Think about the dynamic nature of retailing. Throughout a day, a store performs many different operations other than selling in the store (which is why after-the-fact point-of-sale (POS) data is never good enough). There are store transfers. There are goods to be received that haven’t been accounted for yet. There is shrink (permanently missing items). There are e-commerce sales. The list goes on.
Improving Inventory Accuracy with the Internet of Things
How can IoT be used to improve inventory accuracy? First we can digitize the inventory. Let’s define the Things as sensors on individual items in inventory (like 1 shirt, or 1 shoe, or 1 can). These sensors can vary from a wide range of technology like beacons, RFID tags, or shelf liners that can stream raw data about inventory presence. For example, if I take something off a shelf, the shelf can send a message that an item has been moved off the shelf. Or if I take a shirt into a dressing room, the shirt can send a message that it has moved into another area. Now imagine all these items talking, constantly sending state updates per millisecond to a dynamic edge processing server sitting in a store.
What immediately happens is your inventory accuracy level rises as you are given inventory counts that are timelier than cycle counts (physical counting) could ever create. This can be done quickly, run on minimal hardware, and independent from existing systems and network connections. But is that truly retailer ROI for IoT? Knowing in-store inventory levels for a particular item is not useful if you can’t act on it. In fact you might argue an associate could easily tell you a shelf is empty just by looking at it rather than investing in IoT technology to tell you.

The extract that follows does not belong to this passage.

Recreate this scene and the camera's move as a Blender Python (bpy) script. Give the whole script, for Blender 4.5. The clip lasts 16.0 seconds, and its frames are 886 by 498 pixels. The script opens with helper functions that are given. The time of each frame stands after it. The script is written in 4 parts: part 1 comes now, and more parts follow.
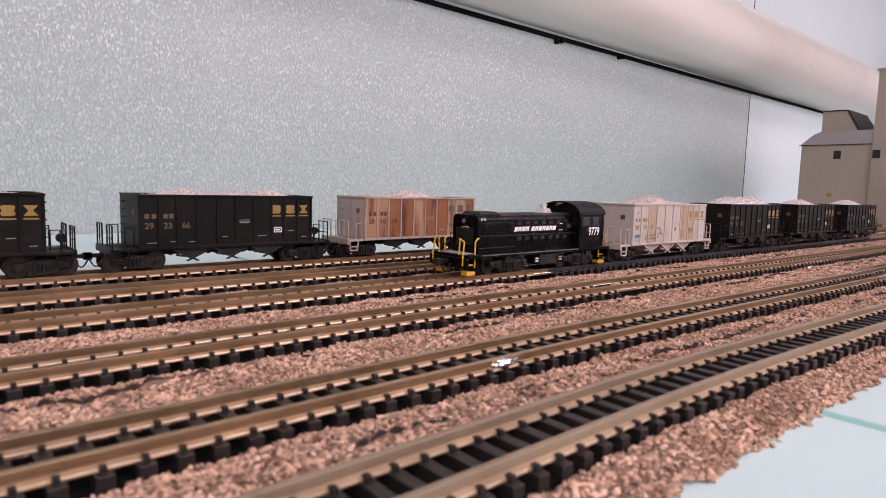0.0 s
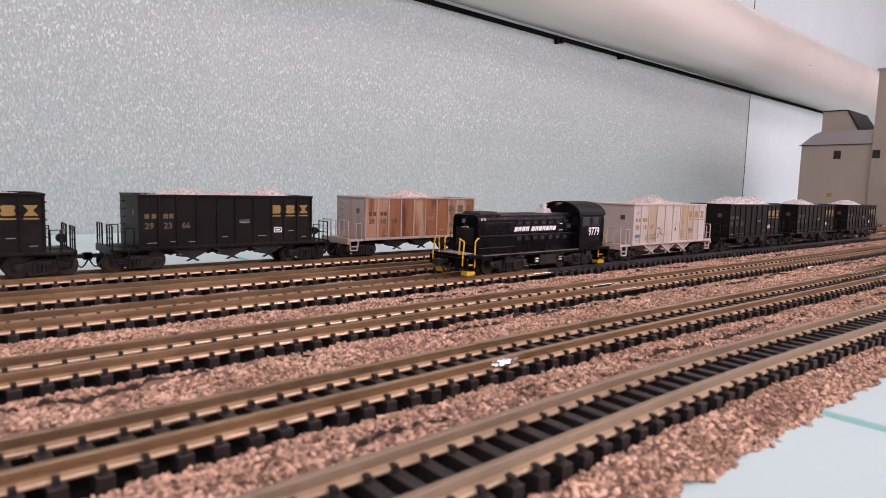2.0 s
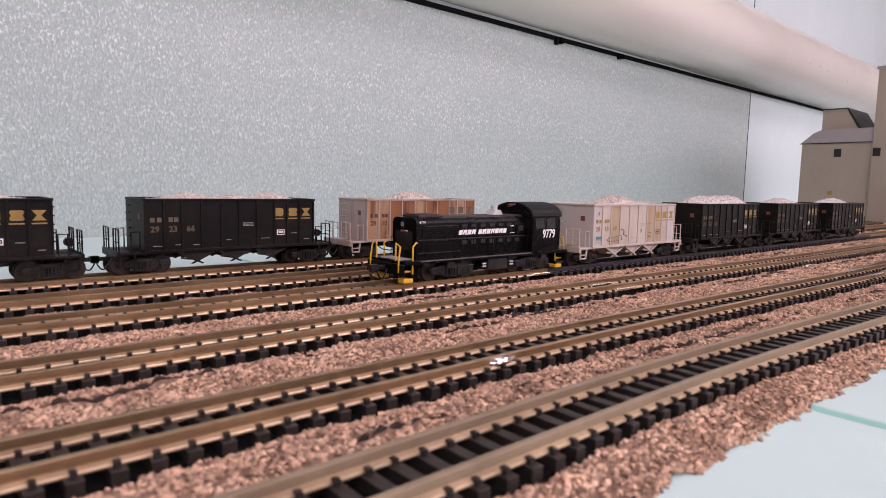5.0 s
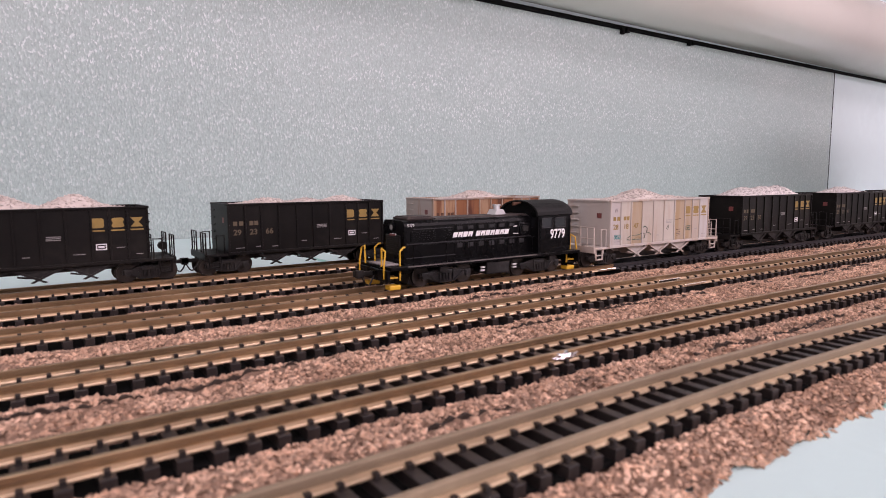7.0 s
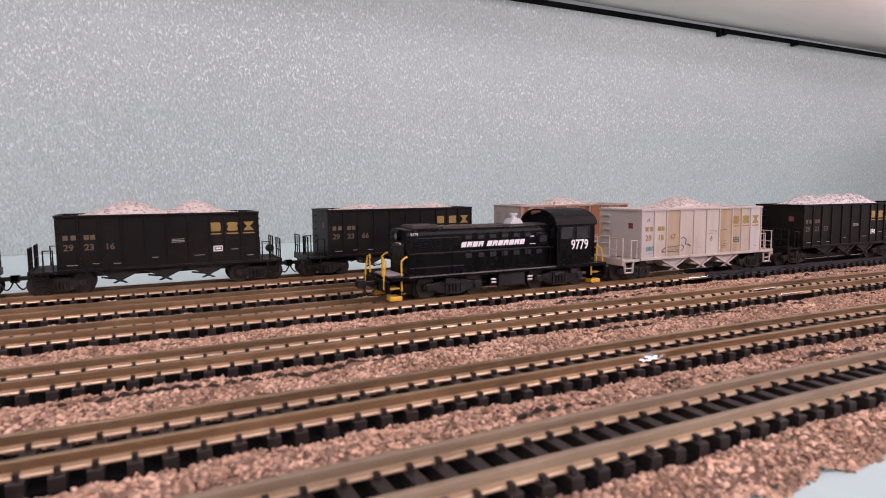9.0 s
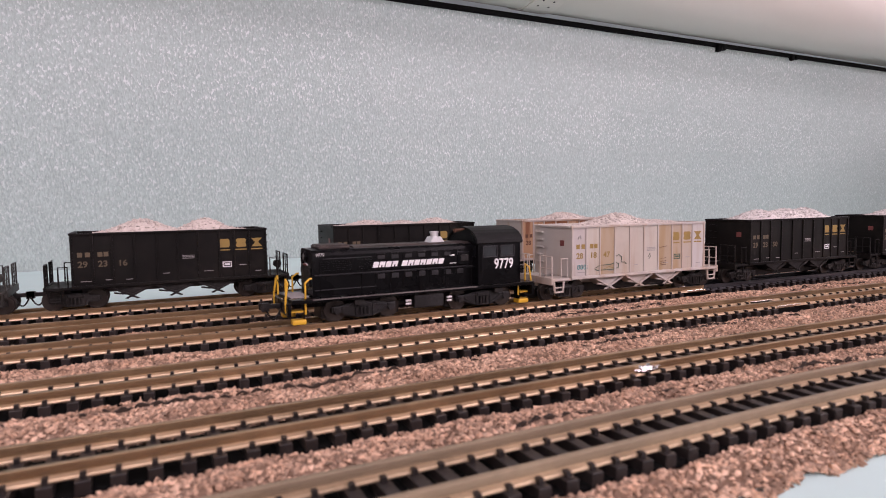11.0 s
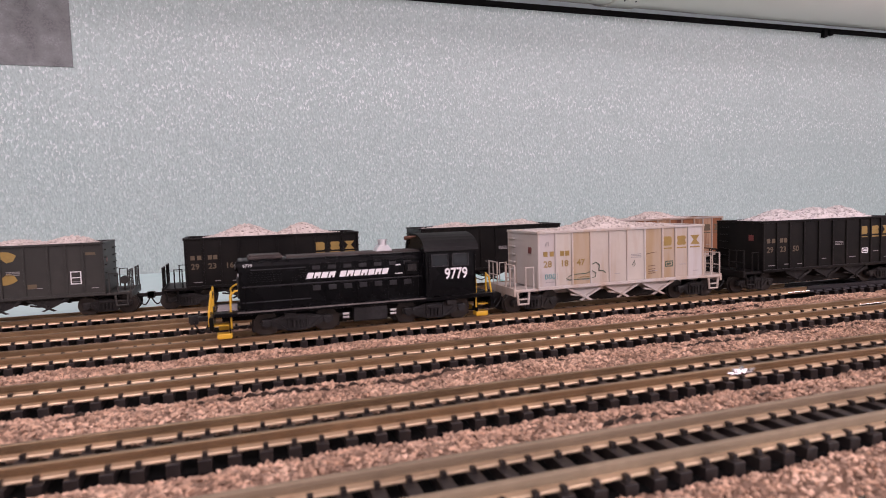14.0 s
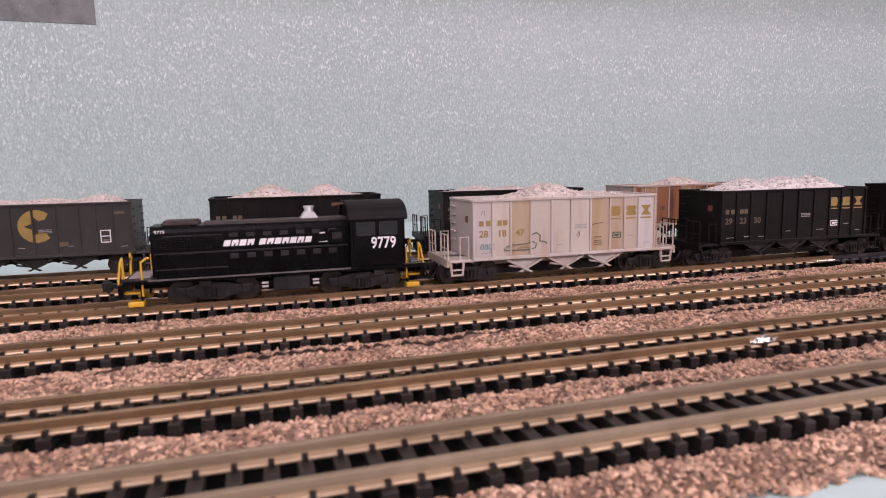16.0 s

More Than IoT Data – Business of Things
But what if you could combine your minimum quantity rules from SAP with an automated purchase order requisition from the store based on the total in-store count for an item? You could potentially avoid stock-outs from ever happening, not from just live inventory counts, but with combined intelligence at the store level. Or what if you could automate receiving so associates don’t need to manually scan everything, highlighting discrepancies between what was received versus the original purchase requisition automatically, freeing the associate up to make sales in the store front?
Retail Reality Check
We have the technology today to achieve this and we have worked on many edge processing scenarios across various industries, including retail. But is retail really ready for it? A lot of the retailers I have spoken to are just starting to dip their toe into the IoT water. They’re interested in simple use cases around improving efficiency with real-time in-store data to build the ROI case. I can appreciate that approach. But I truly believe it won’t be until we marry the insights collected at the store with the business intelligence at the headquarters that IoT will start to make real gains in retail. When retailers are ready, we will be waiting.